— Start Given records —

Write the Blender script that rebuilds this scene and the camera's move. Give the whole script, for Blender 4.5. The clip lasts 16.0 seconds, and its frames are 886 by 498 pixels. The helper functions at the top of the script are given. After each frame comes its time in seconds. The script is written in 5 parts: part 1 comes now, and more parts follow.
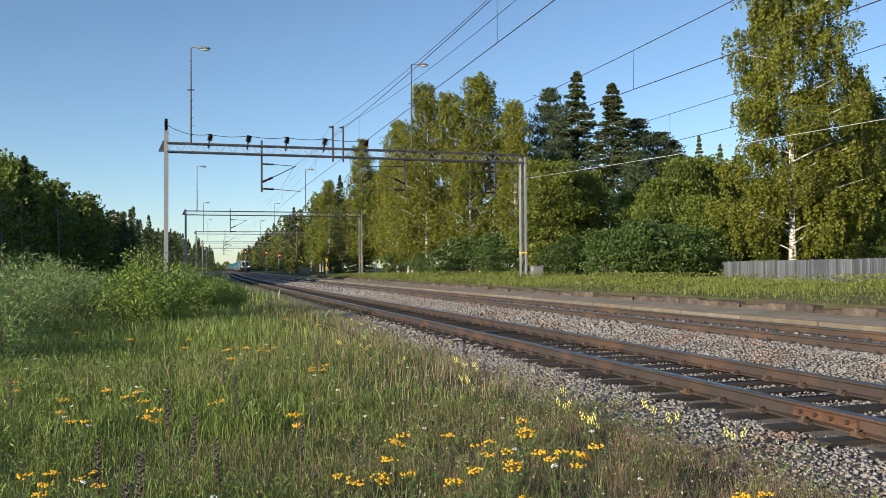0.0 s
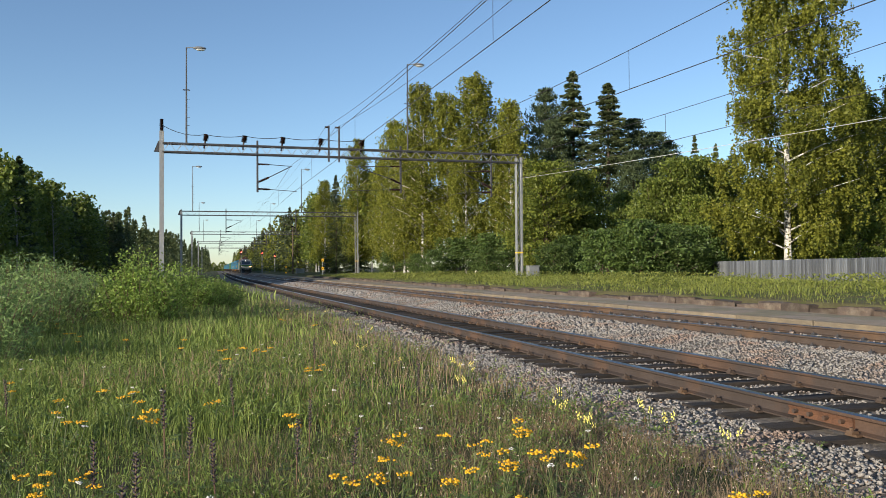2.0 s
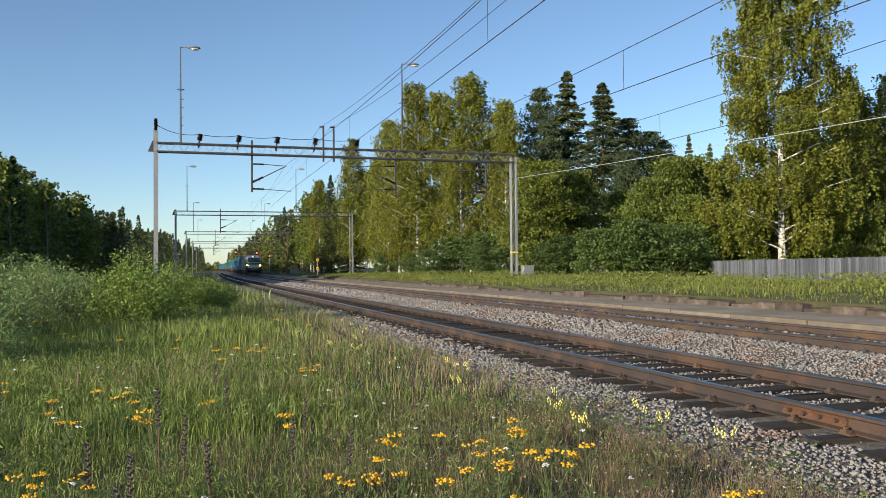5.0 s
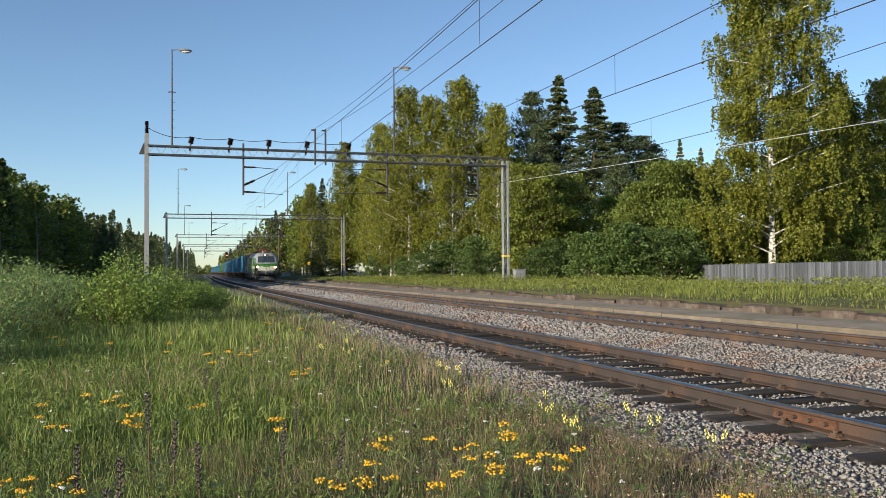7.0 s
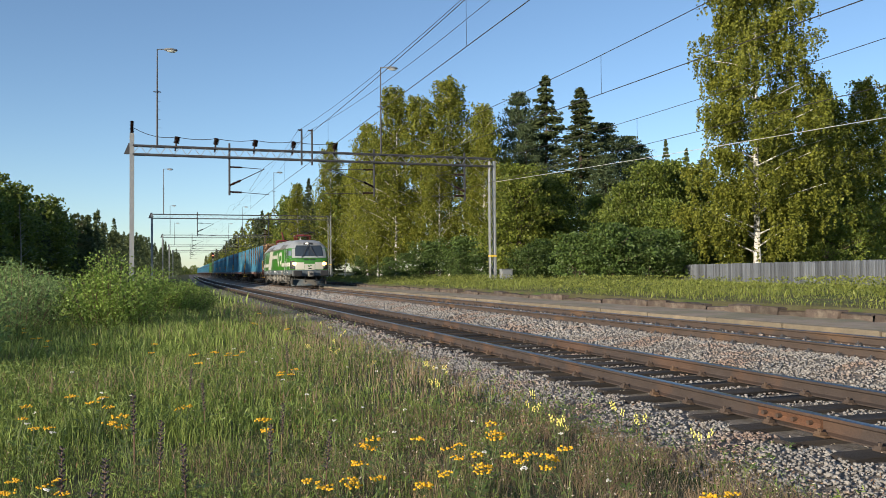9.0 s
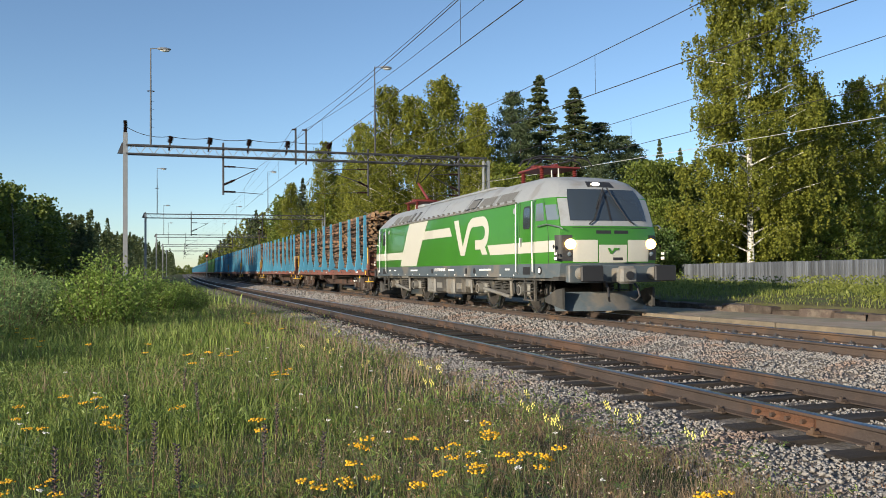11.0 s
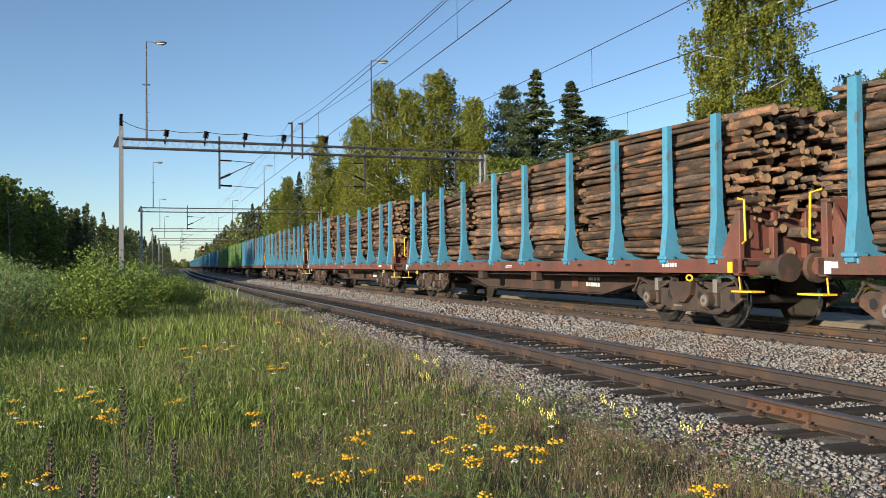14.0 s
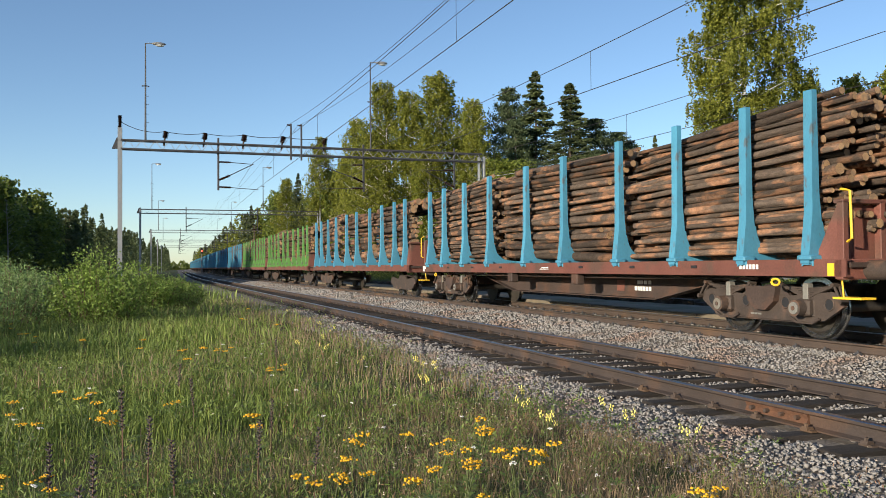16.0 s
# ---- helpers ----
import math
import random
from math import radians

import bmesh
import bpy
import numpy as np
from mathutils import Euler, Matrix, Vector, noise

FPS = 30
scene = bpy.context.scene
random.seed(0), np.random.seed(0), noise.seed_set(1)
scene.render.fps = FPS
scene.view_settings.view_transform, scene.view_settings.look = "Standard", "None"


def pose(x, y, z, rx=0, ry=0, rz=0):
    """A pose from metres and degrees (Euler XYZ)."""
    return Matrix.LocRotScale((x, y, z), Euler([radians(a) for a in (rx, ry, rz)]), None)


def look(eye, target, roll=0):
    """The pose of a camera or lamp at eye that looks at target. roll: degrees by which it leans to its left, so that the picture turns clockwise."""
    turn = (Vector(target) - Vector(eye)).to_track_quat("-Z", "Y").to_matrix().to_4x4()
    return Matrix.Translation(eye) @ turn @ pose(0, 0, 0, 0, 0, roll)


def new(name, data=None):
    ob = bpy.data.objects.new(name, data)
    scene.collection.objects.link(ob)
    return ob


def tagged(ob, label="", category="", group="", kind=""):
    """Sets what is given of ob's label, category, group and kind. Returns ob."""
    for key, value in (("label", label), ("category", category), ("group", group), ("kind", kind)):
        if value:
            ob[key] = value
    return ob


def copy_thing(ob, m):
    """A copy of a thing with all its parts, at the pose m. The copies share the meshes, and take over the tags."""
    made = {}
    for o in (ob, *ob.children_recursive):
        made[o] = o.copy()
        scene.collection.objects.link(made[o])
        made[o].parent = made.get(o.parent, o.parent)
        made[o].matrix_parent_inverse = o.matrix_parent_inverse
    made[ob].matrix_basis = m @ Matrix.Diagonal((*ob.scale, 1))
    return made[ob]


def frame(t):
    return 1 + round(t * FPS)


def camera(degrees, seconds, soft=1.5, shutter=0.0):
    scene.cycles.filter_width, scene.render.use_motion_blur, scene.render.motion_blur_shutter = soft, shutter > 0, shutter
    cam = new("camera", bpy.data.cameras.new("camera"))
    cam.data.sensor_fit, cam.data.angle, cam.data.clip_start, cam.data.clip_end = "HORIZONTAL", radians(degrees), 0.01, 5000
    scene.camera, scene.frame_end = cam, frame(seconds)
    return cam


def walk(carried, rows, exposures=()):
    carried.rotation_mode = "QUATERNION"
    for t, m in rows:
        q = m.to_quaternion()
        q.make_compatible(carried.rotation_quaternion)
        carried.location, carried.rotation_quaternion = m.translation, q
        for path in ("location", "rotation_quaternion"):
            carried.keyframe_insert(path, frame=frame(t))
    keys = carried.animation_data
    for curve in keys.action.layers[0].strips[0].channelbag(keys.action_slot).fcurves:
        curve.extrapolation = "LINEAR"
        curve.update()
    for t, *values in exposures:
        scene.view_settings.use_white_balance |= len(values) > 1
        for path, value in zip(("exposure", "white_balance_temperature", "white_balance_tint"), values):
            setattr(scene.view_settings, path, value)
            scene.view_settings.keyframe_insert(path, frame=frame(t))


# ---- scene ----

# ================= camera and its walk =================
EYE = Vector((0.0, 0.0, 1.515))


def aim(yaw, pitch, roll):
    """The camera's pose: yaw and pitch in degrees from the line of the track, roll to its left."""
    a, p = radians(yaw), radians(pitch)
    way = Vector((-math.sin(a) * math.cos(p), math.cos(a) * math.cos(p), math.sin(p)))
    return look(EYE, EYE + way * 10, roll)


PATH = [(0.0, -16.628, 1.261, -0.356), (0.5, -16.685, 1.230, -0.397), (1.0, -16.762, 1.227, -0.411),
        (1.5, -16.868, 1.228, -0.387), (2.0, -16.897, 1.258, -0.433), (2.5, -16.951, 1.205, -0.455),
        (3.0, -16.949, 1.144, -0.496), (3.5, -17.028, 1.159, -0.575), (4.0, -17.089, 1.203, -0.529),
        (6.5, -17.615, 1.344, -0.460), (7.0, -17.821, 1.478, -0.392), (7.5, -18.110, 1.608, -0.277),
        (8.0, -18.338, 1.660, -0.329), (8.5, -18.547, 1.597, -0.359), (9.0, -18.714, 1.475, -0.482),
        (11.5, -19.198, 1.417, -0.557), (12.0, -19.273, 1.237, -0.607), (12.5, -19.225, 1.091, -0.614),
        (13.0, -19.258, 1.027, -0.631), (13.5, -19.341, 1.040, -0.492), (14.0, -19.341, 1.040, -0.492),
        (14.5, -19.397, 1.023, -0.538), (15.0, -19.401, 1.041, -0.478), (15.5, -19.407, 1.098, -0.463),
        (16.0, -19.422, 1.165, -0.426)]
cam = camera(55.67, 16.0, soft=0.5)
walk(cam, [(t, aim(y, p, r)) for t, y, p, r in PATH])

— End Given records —
— Start Given records —

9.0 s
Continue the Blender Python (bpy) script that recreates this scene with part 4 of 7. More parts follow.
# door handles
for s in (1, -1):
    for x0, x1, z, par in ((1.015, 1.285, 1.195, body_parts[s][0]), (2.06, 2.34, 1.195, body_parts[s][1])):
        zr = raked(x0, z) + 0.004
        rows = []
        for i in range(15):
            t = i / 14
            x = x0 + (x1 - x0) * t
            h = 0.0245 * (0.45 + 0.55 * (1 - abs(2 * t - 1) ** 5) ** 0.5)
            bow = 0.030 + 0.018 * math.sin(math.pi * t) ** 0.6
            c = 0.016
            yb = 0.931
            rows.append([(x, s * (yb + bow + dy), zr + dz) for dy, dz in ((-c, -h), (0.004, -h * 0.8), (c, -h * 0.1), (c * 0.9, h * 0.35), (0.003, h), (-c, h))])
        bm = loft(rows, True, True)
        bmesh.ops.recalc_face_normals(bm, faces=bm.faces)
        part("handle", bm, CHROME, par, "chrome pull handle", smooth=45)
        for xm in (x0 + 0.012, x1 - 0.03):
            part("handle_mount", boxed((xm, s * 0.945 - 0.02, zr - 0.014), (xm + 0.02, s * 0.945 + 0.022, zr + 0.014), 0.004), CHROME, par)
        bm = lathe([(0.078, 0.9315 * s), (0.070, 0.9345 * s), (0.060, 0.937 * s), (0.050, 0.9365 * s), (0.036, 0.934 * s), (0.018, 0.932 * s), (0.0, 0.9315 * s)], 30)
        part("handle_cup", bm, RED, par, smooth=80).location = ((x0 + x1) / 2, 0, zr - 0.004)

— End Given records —
— Start Given records —

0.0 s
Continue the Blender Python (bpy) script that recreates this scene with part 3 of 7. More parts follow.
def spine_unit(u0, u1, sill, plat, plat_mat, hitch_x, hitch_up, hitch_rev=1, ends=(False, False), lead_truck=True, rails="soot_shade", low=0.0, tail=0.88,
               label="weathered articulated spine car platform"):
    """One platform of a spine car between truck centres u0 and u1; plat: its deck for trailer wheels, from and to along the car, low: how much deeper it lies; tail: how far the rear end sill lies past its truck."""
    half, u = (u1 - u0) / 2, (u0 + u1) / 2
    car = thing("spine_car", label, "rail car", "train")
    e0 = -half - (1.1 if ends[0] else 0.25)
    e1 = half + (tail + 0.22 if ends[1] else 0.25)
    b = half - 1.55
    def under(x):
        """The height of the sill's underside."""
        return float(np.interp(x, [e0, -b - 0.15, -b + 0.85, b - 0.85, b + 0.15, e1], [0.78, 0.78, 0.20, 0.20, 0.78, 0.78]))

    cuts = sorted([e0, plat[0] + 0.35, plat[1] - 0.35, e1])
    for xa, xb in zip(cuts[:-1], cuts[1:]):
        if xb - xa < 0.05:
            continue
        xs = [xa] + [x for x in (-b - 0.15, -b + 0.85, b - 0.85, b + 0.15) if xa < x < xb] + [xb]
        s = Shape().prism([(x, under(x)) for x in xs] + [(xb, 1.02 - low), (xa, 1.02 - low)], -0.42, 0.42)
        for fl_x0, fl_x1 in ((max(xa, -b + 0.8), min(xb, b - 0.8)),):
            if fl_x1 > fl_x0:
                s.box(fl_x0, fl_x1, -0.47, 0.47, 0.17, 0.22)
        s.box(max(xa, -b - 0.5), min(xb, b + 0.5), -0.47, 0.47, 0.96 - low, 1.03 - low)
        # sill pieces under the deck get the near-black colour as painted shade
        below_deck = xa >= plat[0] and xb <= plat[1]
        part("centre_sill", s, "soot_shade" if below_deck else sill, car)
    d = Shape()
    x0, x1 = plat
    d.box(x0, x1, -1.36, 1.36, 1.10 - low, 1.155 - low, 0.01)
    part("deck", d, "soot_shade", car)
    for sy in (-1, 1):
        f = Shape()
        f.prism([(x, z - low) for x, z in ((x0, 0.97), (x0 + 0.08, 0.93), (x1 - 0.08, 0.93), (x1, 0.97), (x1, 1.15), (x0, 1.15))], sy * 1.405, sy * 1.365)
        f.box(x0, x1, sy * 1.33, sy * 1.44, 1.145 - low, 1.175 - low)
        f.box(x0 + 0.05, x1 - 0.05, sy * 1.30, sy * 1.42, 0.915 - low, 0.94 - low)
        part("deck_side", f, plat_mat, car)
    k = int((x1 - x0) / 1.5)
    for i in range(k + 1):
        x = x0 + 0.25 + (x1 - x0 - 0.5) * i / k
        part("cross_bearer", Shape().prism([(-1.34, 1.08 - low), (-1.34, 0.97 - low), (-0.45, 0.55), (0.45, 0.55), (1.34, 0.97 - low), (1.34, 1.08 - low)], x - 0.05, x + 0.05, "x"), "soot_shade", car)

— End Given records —

● Do this
In the listing above, locate the line containing "random.seed(0), np.random.seed(0), noise.seed_set(1)" and the line containing "a thing with". Transcribe those two lines and everything between them, exactly as written.

● Task solution
random.seed(0), np.random.seed(0), noise.seed_set(1)
scene.render.fps = FPS
scene.view_settings.view_transform, scene.view_settings.look = "Standard", "None"


def pose(x, y, z, rx=0, ry=0, rz=0):
    """A pose from metres and degrees (Euler XYZ)."""
    return Matrix.LocRotScale((x, y, z), Euler([radians(a) for a in (rx, ry, rz)]), None)


def look(eye, target, roll=0):
    """The pose of a camera or lamp at eye that looks at target. roll: degrees by which it leans to its left, so that the picture turns clockwise."""
    turn = (Vector(target) - Vector(eye)).to_track_quat("-Z", "Y").to_matrix().to_4x4()
    return Matrix.Translation(eye) @ turn @ pose(0, 0, 0, 0, 0, roll)


def new(name, data=None):
    ob = bpy.data.objects.new(name, data)
    scene.collection.objects.link(ob)
    return ob


def tagged(ob, label="", category="", group="", kind=""):
    """Sets what is given of ob's label, category, group and kind. Returns ob."""
    for key, value in (("label", label), ("category", category), ("group", group), ("kind", kind)):
        if value:
            ob[key] = value
    return ob


def copy_thing(ob, m):
    """A copy of a thing with all its parts, at the pose m. The copies share the meshes, and take over the tags."""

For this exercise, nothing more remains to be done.